Task details:
How many lines of the data include the string "radians"? State the number and nothing else.

Collected data:
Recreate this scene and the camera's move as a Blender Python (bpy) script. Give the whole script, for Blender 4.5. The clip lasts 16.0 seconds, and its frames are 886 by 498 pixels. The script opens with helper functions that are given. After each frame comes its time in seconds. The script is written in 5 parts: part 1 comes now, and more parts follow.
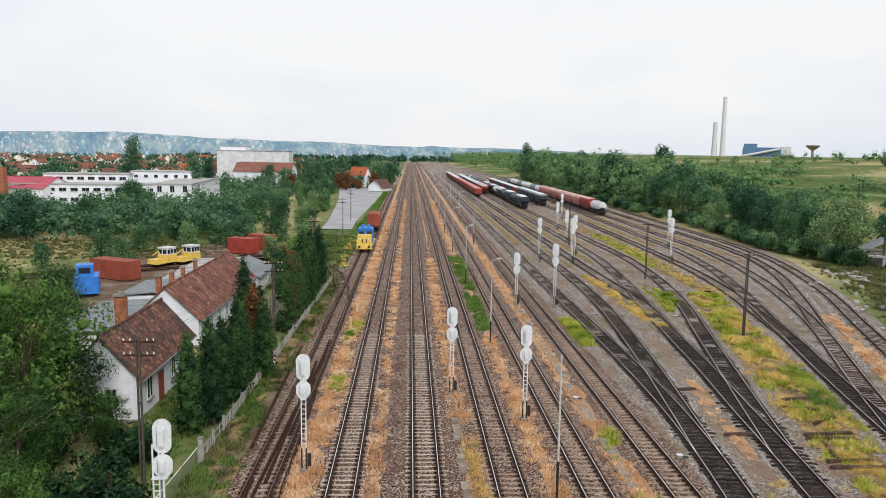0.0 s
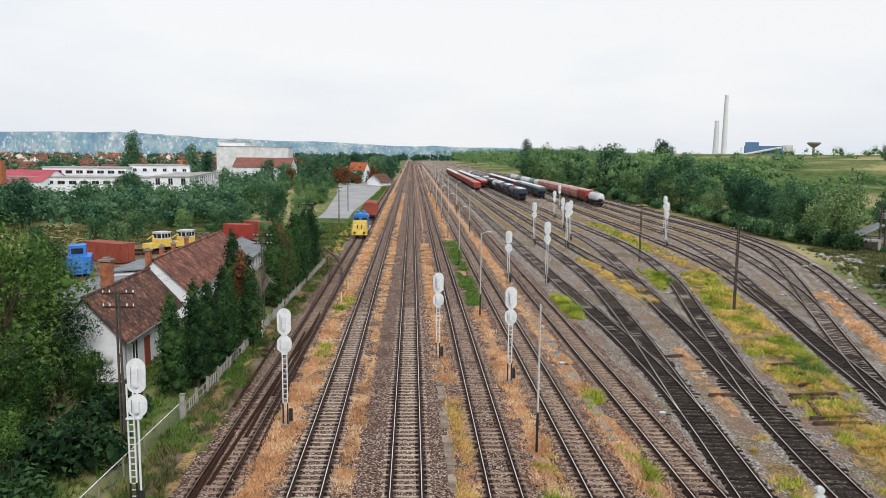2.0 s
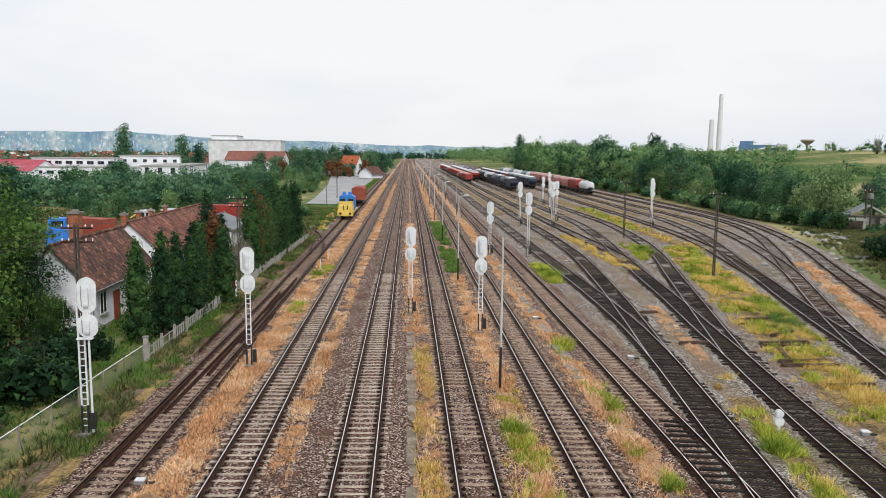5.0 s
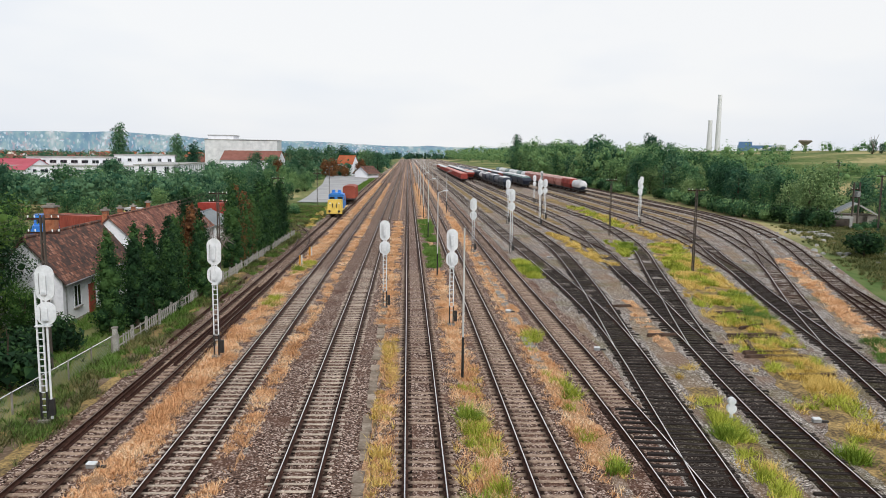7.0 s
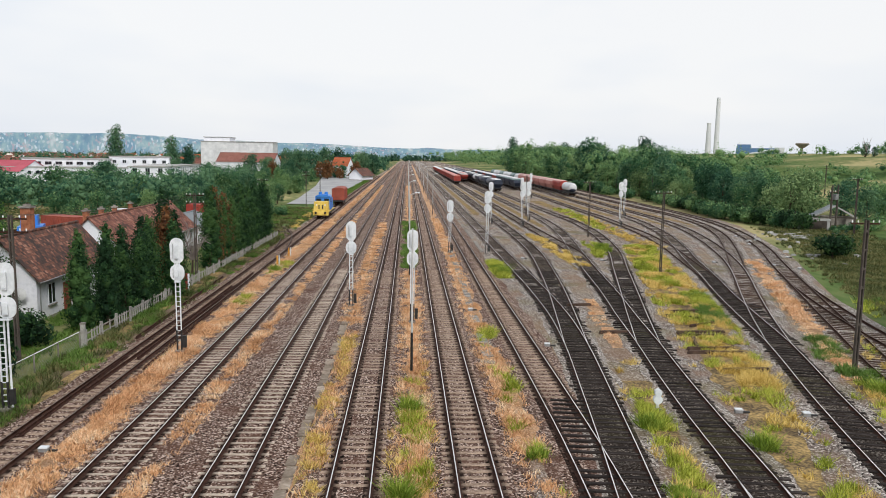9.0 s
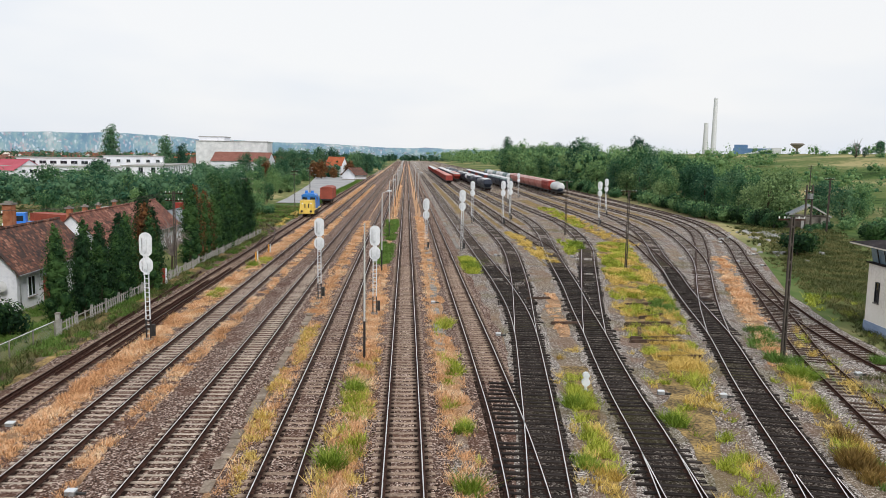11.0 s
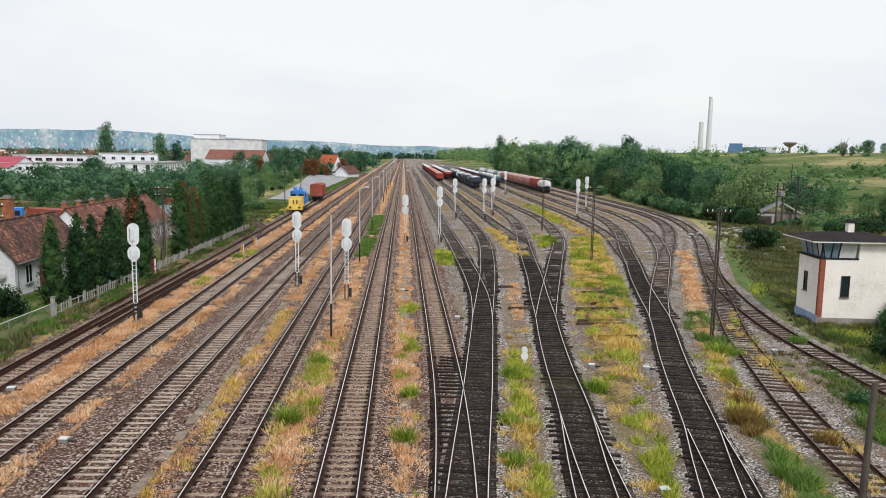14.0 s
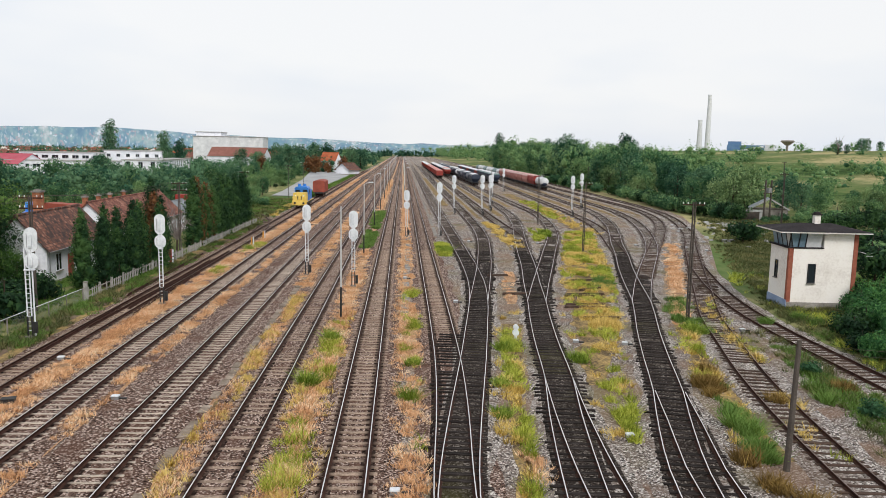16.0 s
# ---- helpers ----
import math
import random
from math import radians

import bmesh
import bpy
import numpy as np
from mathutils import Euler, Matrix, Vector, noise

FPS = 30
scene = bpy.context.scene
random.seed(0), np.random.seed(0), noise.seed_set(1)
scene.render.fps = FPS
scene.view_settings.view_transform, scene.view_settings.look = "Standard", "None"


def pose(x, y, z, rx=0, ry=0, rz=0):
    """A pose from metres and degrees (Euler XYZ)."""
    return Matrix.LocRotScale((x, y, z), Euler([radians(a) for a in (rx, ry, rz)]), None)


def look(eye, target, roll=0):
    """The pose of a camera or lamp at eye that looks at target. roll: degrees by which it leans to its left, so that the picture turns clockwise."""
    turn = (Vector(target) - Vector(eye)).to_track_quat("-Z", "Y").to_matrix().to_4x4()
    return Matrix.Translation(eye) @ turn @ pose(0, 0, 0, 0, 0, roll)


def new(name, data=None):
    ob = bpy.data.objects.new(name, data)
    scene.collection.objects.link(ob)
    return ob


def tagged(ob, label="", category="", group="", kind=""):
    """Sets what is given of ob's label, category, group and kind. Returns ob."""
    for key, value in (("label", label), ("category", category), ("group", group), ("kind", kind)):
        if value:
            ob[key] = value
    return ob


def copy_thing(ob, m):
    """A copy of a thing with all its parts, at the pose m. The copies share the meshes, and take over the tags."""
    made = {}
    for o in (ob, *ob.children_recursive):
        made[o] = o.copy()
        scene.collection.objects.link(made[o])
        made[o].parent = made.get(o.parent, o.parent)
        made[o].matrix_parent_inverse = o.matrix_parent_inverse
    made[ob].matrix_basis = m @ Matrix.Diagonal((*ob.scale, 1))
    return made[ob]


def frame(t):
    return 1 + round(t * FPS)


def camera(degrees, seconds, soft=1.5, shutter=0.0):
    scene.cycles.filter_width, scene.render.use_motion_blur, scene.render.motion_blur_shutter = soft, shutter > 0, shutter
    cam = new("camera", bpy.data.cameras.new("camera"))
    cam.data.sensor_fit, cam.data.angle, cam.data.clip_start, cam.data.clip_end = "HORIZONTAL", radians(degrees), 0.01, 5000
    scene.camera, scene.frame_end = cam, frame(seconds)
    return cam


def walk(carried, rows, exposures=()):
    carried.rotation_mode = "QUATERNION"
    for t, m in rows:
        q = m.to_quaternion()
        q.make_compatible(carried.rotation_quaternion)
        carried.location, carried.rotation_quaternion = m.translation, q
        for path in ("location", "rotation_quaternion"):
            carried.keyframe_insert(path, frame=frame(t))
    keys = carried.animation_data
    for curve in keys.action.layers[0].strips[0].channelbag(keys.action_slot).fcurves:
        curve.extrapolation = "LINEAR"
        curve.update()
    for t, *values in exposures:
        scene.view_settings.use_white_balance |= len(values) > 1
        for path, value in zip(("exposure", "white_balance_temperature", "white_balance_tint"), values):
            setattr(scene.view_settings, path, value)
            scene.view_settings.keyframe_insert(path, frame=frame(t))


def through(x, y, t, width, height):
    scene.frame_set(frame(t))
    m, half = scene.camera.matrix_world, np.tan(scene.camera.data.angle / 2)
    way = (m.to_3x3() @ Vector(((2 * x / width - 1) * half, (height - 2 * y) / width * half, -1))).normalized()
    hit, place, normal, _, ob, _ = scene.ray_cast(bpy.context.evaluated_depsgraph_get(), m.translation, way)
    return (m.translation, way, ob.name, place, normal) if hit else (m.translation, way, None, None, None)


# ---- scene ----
import itertools

cam = camera(61.8, 16.0, soft=0.8)
METRES, EYE, TILT, LEAN, TURN = 26.874, 18.714, -7.465, -0.745, -2.486
ROWS = [
    (0.0, 0.0, 0.0, 0.0, 0.0, 0.0, -0.0),
    (0.5, 0.0119, -0.0001, -0.0249, 0.06, -0.0, 0.03),
    (1.0, 0.023, -0.0002, -0.0493, 0.11, -0.02, 0.06),
    (1.5, 0.0339, 0.0001, -0.0736, 0.13, -0.0, 0.08),
    (2.0, 0.0451, 0.0008, -0.0984, 0.14, 0.01, 0.1),
    (2.5, 0.0558, 0.0024, -0.1239, 0.13, -0.02, 0.11),
    (3.0, 0.0656, 0.0049, -0.1491, -0.02, -0.01, 0.14),
    (3.5, 0.0756, 0.0073, -0.1738, -0.09, -0.02, 0.14),
    (4.0, 0.0868, 0.0091, -0.197, -0.13, -0.01, 0.14),
    (6.5, 0.1626, 0.007, -0.2495, -0.2, 0.06, 0.13),
    (7.0, 0.1852, -0.002, -0.2501, -0.21, 0.07, 0.11),
    (7.5, 0.209, -0.0141, -0.2504, -0.21, 0.11, 0.09),
    (8.0, 0.2333, -0.0293, -0.2517, -0.22, 0.16, 0.07),
    (8.5, 0.2593, -0.0492, -0.2535, -0.23, 0.19, 0.07),
    (9.0, 0.29, -0.0729, -0.2561, -0.22, 0.23, 0.0),
    (11.5, 0.4174, -0.1993, -0.2727, -0.36, 0.2, -0.07),
    (12.0, 0.4364, -0.2221, -0.2755, -0.4, 0.19, -0.07),
    (12.5, 0.4549, -0.2463, -0.2782, -0.45, 0.19, -0.08),
    (13.0, 0.4702, -0.2748, -0.282, -0.5, 0.18, -0.1),
    (13.5, 0.4812, -0.3095, -0.2865, -0.56, 0.13, -0.11),
    (14.0, 0.488, -0.35, -0.2918, -0.58, 0.07, -0.15),
    (14.5, 0.4913, -0.3946, -0.2975, -0.61, 0.01, -0.18),
    (15.0, 0.4916, -0.4409, -0.3034, -0.63, -0.03, -0.2),
    (15.5, 0.4896, -0.488, -0.31, -0.64, -0.07, -0.22),
    (16.0, 0.4855, -0.5344, -0.3167, -0.63, -0.11, -0.22),
]
walk(cam, [(t, pose(0, 0, EYE, TILT, LEAN, TURN) @ pose(METRES * x, METRES * y, METRES * z, 90 + pitch, roll, yaw)) for t, x, y, z, yaw, pitch, roll in ROWS])

# ---- sky, sun ----
SUN_UP, SUN_ROUND = 38.0, 158.0
world = bpy.data.worlds.new("overcast_sky")
scene.world = world
world.use_nodes = True
wn, wl = world.node_tree.nodes, world.node_tree.links
wn.clear()
w_out = wn.new("ShaderNodeOutputWorld")
w_bg = wn.new("ShaderNodeBackground")
w_sky = wn.new("ShaderNodeTexSky")
w_sky.sky_type = "NISHITA"
w_sky.sun_disc = False
w_sky.sun_elevation, w_sky.sun_rotation = radians(SUN_UP), radians(SUN_ROUND)
w_sky.air_density, w_sky.dust_density = 1.0, 3.0
w_dim = wn.new("ShaderNodeMix")
w_dim.data_type, w_dim.blend_type = "RGBA", "MULTIPLY"
w_dim.inputs["Factor"].default_value = 1.0
w_dim.inputs["B"].default_value = (0.10, 0.10, 0.10, 1)
w_co = wn.new("ShaderNodeTexCoord")
w_map = wn.new("ShaderNodeMapping")
w_map.inputs["Scale"].default_value = (1.0, 1.0, 3.2)
w_noise = wn.new("ShaderNodeTexNoise")
w_noise.inputs["Scale"].default_value, w_noise.inputs["Detail"].default_value = 1.6, 4.0
w_ramp = wn.new("ShaderNodeValToRGB")
w_ramp.color_ramp.elements[0].position, w_ramp.color_ramp.elements[0].color = 0.36, (0.80, 0.86, 0.955, 1)
w_ramp.color_ramp.elements[1].position, w_ramp.color_ramp.elements[1].color = 0.60, (0.985, 0.99, 1.0, 1)
w_mix = wn.new("ShaderNodeMix")
w_mix.data_type = "RGBA"
w_mix.inputs["Factor"].default_value = 0.90
wl.new(w_co.outputs["Generated"], w_map.inputs["Vector"])
wl.new(w_map.outputs["Vector"], w_noise.inputs["Vector"])
wl.new(w_noise.outputs["Fac"], w_ramp.inputs["Fac"])
wl.new(w_sky.outputs["Color"], w_dim.inputs["A"])
wl.new(w_dim.outputs["Result"], w_mix.inputs["A"])
wl.new(w_ramp.outputs["Color"], w_mix.inputs["B"])
wl.new(w_mix.outputs["Result"], w_bg.inputs["Color"])
w_bg.inputs["Strength"].default_value = 1.0
wl.new(w_bg.outputs["Background"], w_out.inputs["Surface"])

sun_data = bpy.data.lights.new("sun", "SUN")
sun_data.energy, sun_data.angle, sun_data.color = 2.0, radians(16), (1.0, 0.98, 0.95)
sun = new("sun", sun_data)
a_up, a_round = radians(SUN_UP), radians(SUN_ROUND)
sun_way = Vector((math.sin(a_round) * math.cos(a_up), math.cos(a_round) * math.cos(a_up), math.sin(a_up)))
sun.matrix_world = look(sun_way * 200, (0, 0, 0))
scene.view_settings.exposure = 0.0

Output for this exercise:
6